**DIRECTIONS:** All the data must come back unchanged, except that pictures are left out.

** BEGIN **

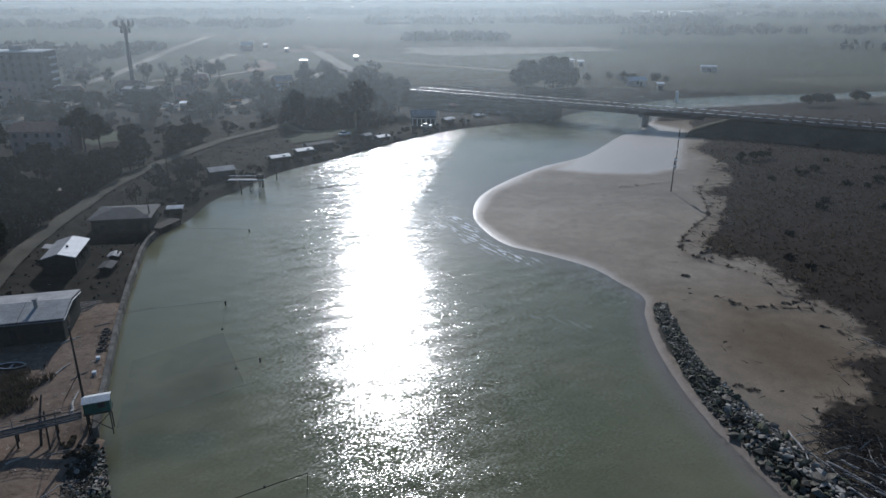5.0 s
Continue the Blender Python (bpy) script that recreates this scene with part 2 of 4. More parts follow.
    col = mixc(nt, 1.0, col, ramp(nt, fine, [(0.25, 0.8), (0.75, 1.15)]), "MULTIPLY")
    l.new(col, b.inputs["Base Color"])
    l.new(ramp(nt, wet, [(0.0, 0.92), (0.4, 0.68), (0.7, 0.6), (1.0, 0.44)]), b.inputs["Roughness"])
    l.new(ramp(nt, wet, [(0.0, 0.05), (0.4, 0.25), (0.7, 0.32), (1.0, 0.4)]), b.inputs["Specular IOR Level"])
    dry = calc(nt, "SUBTRACT", 1.0, calc(nt, "MULTIPLY", wet, 0.97))
    bumped(nt, b, calc(nt, "MULTIPLY", calc(nt, "ADD", fine, calc(nt, "MULTIPLY", mid, 2.0)), dry), 0.35, 0.12)
    return m


def water_material():
    m, nt, n, l, b = nodes_of("murky_green_river_water")
    pos = n.new("ShaderNodeNewGeometry").outputs["Position"]

    def mask(key):
        a = n.new("ShaderNodeAttribute")
        a.attribute_name = key
        return a.outputs["Fac"]

    def waves(scale, turn, stretch, detail):
        mp = n.new("ShaderNodeMapping")
        mp.vector_type = "TEXTURE"
        mp.inputs["Rotation"].default_value, mp.inputs["Scale"].default_value = (0, 0, turn), (stretch, 1.0, 1.0)
        l.new(pos, mp.inputs[0])
        return noise_tex(nt, mp.outputs[0], scale, detail, 0.5)

    cloud = noise_tex(nt, pos, 0.05, 4)
    col = mixc(nt, ramp(nt, cloud, [(0.3, 0.0), (0.7, 1.0)]), (0.136, 0.146, 0.081), (0.19, 0.181, 0.105))
    col = mixc(nt, mask("shoal"), col, (0.25, 0.215, 0.17))
    # soft shadows of boom and net, painted into the water colour
    col = mixc(nt, mask("dark_weight"), col, (0.12, 0.145, 0.10))
    # foam and sunlit wavelets off the spit, both painted as pale streaks
    strand = ramp(nt, waves(1.5, -1.0, 5.0, 3), [(0.52, 0.0), (0.56, 1.0)])
    col = mixc(nt, calc(nt, "MULTIPLY", strand, mask("lit_foam")), col, (0.78, 0.78, 0.76))
    l.new(col, b.inputs["Base Color"])
    b.inputs["Roughness"].default_value = 0.13
    b.inputs["IOR"].default_value = 1.33
    b.subsurface_method = "BURLEY"
    b.inputs["Subsurface Weight"].default_value, b.inputs["Subsurface Scale"].default_value = 0.92, 5.0
    b.inputs["Subsurface Radius"].default_value = (1.0, 1.0, 0.8)
    still = calc(nt, "SUBTRACT", 1.0, calc(nt, "MULTIPLY", mask("calm"), 0.84))
    # patches where a puff of wind roughens the water
    puff = ramp(nt, waves(0.5, 0.45, 2.6, 2), [(0.32, 0.62), (0.52, 0.95), (0.7, 1.75)])
    amount = calc(nt, "MULTIPLY", puff, calc(nt, "MULTIPLY", still, mask("rough")))

    def slopes(scale, stretch, turn, across, along, detail=1.0):
        """How far the surface leans, at random, across and along the reach."""
        mp, t, lean, size = n.new("ShaderNodeMapping"), n.new("ShaderNodeTexNoise"), n.new("ShaderNodeVectorMath"), n.new("ShaderNodeVectorMath")
        mp.vector_type = "TEXTURE"
        mp.inputs["Rotation"].default_value, mp.inputs["Scale"].default_value = (0, 0, turn), (stretch, 1.0, 1.0)
        t.inputs["Scale"].default_value, t.inputs["Detail"].default_value = scale, detail
        lean.operation, size.operation = "SUBTRACT", "MULTIPLY"
        l.new(pos, mp.inputs[0])
        l.new(mp.outputs[0], t.inputs["Vector"])
        l.new(t.outputs["Color"], lean.inputs[0])
        lean.inputs[1].default_value = (0.5, 0.5, 0.5)
        l.new(lean.outputs[0], size.inputs[0])
        size.inputs[1].default_value = (across, along, 0)
        return size.outputs[0]

    def added(a, c):
        v = n.new("ShaderNodeVectorMath")
        v.operation = "ADD"
        l.new(a, v.inputs[0])
        l.new(c, v.inputs[1])
        return v.outputs[0]

    # short swell, wind ripples (longer on the open reach) and a fine shiver
    ripples = mixc(nt, mask("gust"), slopes(RIPPLE_NEAR, 1.7, 0.4, *RIPPLE), slopes(RIPPLE_FAR, 1.5, 0.4, *RIPPLE))
    lean = added(added(slopes(0.42, 2.6, 0.42, *SWELL), ripples), slopes(17.0, 1.0, 0.0, 0.16, 0.26))
    force, unit = n.new("ShaderNodeVectorMath"), n.new("ShaderNodeVectorMath")
    force.operation, unit.operation = "SCALE", "NORMALIZE"
    l.new(lean, force.inputs[0])
    l.new(amount, force.inputs["Scale"])
    l.new(added(n.new("ShaderNodeNewGeometry").outputs["Normal"], force.outputs[0]), unit.inputs[0])
    l.new(unit.outputs[0], b.inputs["Normal"])
    return m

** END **

**WRITTEN RESPONSE:**
5.0 s
Continue the Blender Python (bpy) script that recreates this scene with part 2 of 4. More parts follow.
    col = mixc(nt, 1.0, col, ramp(nt, fine, [(0.25, 0.8), (0.75, 1.15)]), "MULTIPLY")
    l.new(col, b.inputs["Base Color"])
    l.new(ramp(nt, wet, [(0.0, 0.92), (0.4, 0.68), (0.7, 0.6), (1.0, 0.44)]), b.inputs["Roughness"])
    l.new(ramp(nt, wet, [(0.0, 0.05), (0.4, 0.25), (0.7, 0.32), (1.0, 0.4)]), b.inputs["Specular IOR Level"])
    dry = calc(nt, "SUBTRACT", 1.0, calc(nt, "MULTIPLY", wet, 0.97))
    bumped(nt, b, calc(nt, "MULTIPLY", calc(nt, "ADD", fine, calc(nt, "MULTIPLY", mid, 2.0)), dry), 0.35, 0.12)
    return m


def water_material():
    m, nt, n, l, b = nodes_of("murky_green_river_water")
    pos = n.new("ShaderNodeNewGeometry").outputs["Position"]

    def mask(key):
        a = n.new("ShaderNodeAttribute")
        a.attribute_name = key
        return a.outputs["Fac"]

    def waves(scale, turn, stretch, detail):
        mp = n.new("ShaderNodeMapping")
        mp.vector_type = "TEXTURE"
        mp.inputs["Rotation"].default_value, mp.inputs["Scale"].default_value = (0, 0, turn), (stretch, 1.0, 1.0)
        l.new(pos, mp.inputs[0])
        return noise_tex(nt, mp.outputs[0], scale, detail, 0.5)

    cloud = noise_tex(nt, pos, 0.05, 4)
    col = mixc(nt, ramp(nt, cloud, [(0.3, 0.0), (0.7, 1.0)]), (0.136, 0.146, 0.081), (0.19, 0.181, 0.105))
    col = mixc(nt, mask("shoal"), col, (0.25, 0.215, 0.17))
    # soft shadows of boom and net, painted into the water colour
    col = mixc(nt, mask("dark_weight"), col, (0.12, 0.145, 0.10))
    # foam and sunlit wavelets off the spit, both painted as pale streaks
    strand = ramp(nt, waves(1.5, -1.0, 5.0, 3), [(0.52, 0.0), (0.56, 1.0)])
    col = mixc(nt, calc(nt, "MULTIPLY", strand, mask("lit_foam")), col, (0.78, 0.78, 0.76))
    l.new(col, b.inputs["Base Color"])
    b.inputs["Roughness"].default_value = 0.13
    b.inputs["IOR"].default_value = 1.33
    b.subsurface_method = "BURLEY"
    b.inputs["Subsurface Weight"].default_value, b.inputs["Subsurface Scale"].default_value = 0.92, 5.0
    b.inputs["Subsurface Radius"].default_value = (1.0, 1.0, 0.8)
    still = calc(nt, "SUBTRACT", 1.0, calc(nt, "MULTIPLY", mask("calm"), 0.84))
    # patches where a puff of wind roughens the water
    puff = ramp(nt, waves(0.5, 0.45, 2.6, 2), [(0.32, 0.62), (0.52, 0.95), (0.7, 1.75)])
    amount = calc(nt, "MULTIPLY", puff, calc(nt, "MULTIPLY", still, mask("rough")))

    def slopes(scale, stretch, turn, across, along, detail=1.0):
        """How far the surface leans, at random, across and along the reach."""
        mp, t, lean, size = n.new("ShaderNodeMapping"), n.new("ShaderNodeTexNoise"), n.new("ShaderNodeVectorMath"), n.new("ShaderNodeVectorMath")
        mp.vector_type = "TEXTURE"
        mp.inputs["Rotation"].default_value, mp.inputs["Scale"].default_value = (0, 0, turn), (stretch, 1.0, 1.0)
        t.inputs["Scale"].default_value, t.inputs["Detail"].default_value = scale, detail
        lean.operation, size.operation = "SUBTRACT", "MULTIPLY"
        l.new(pos, mp.inputs[0])
        l.new(mp.outputs[0], t.inputs["Vector"])
        l.new(t.outputs["Color"], lean.inputs[0])
        lean.inputs[1].default_value = (0.5, 0.5, 0.5)
        l.new(lean.outputs[0], size.inputs[0])
        size.inputs[1].default_value = (across, along, 0)
        return size.outputs[0]

    def added(a, c):
        v = n.new("ShaderNodeVectorMath")
        v.operation = "ADD"
        l.new(a, v.inputs[0])
        l.new(c, v.inputs[1])
        return v.outputs[0]

    # short swell, wind ripples (longer on the open reach) and a fine shiver
    ripples = mixc(nt, mask("gust"), slopes(RIPPLE_NEAR, 1.7, 0.4, *RIPPLE), slopes(RIPPLE_FAR, 1.5, 0.4, *RIPPLE))
    lean = added(added(slopes(0.42, 2.6, 0.42, *SWELL), ripples), slopes(17.0, 1.0, 0.0, 0.16, 0.26))
    force, unit = n.new("ShaderNodeVectorMath"), n.new("ShaderNodeVectorMath")
    force.operation, unit.operation = "SCALE", "NORMALIZE"
    l.new(lean, force.inputs[0])
    l.new(amount, force.inputs["Scale"])
    l.new(added(n.new("ShaderNodeNewGeometry").outputs["Normal"], force.outputs[0]), unit.inputs[0])
    l.new(unit.outputs[0], b.inputs["Normal"])
    return m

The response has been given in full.